Name Type Description
data dict

Data extracted as a dictionary.

extract_from_range(range_name)

Extracts a table from an Excel file and returns it as a DataFrame.

Parameters:

Name Type Description Default
range_name str

Name of the range to extract.

required

Raises:

Type Description
ImportError

If the table cannot be loaded or if there are issues with the file.

Returns:

Name Type Description
data DataFrame

A DataFrame containing the range data.

extract_from_sheet(sheet_name)

Extracts a sheet from an Excel file and returns it as a DataFrame.

Parameters:

Name Type Description Default
sheet_name str

Name of the sheet to extract.

required

Raises:

Type Description
ImportError

If the sheet cannot be loaded or if there are issues with the file.

Returns:

Name Type Description
data DataFrame

A DataFrame containing the sheet data.

extract_from_table(table_name)

Extracts a table from an Excel file and returns it as a DataFrame.

Parameters:

Name Type Description Default
table_name str

Name of the table to extract.

required

Raises:

Type Description
ImportError

If the table cannot be loaded or if there are issues with the file.

Returns:

Name Type Description
data DataFrame

A DataFrame containing the table data.

load_excel_workbook(data_only=True, read_only=False)
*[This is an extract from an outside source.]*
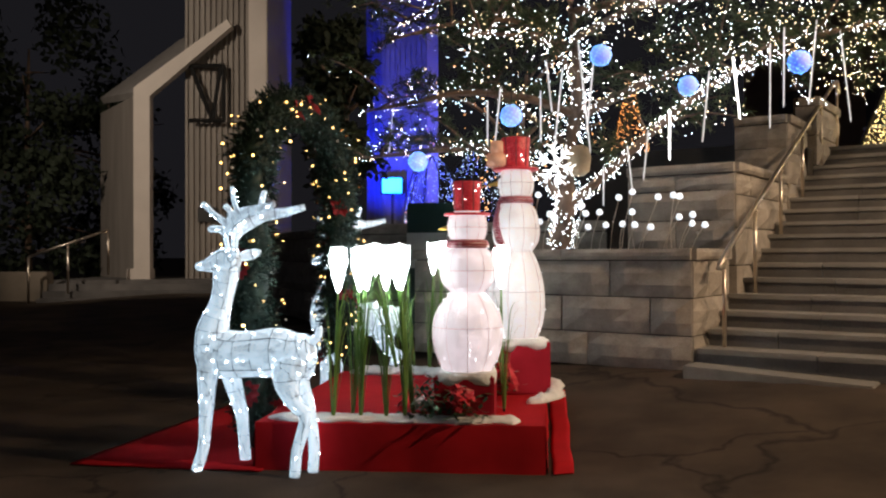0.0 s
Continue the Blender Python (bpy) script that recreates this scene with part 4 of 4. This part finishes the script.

Load an Excel workbook with robust error handling.

Parameters:

Name Type Description Default
data_only Optional[bool]

Whether to return cell values (not formulas).

True
read_only Optional[bool]

Use openpyxl's read-only mode for large files.

False

Raises:

Type Description
ImportError

If the file cannot be loaded due to various reasons (e.g., file not found, permission denied, invalid format).

Returns:

Name Type Description
object workbook

Workbook object or None if loading fails.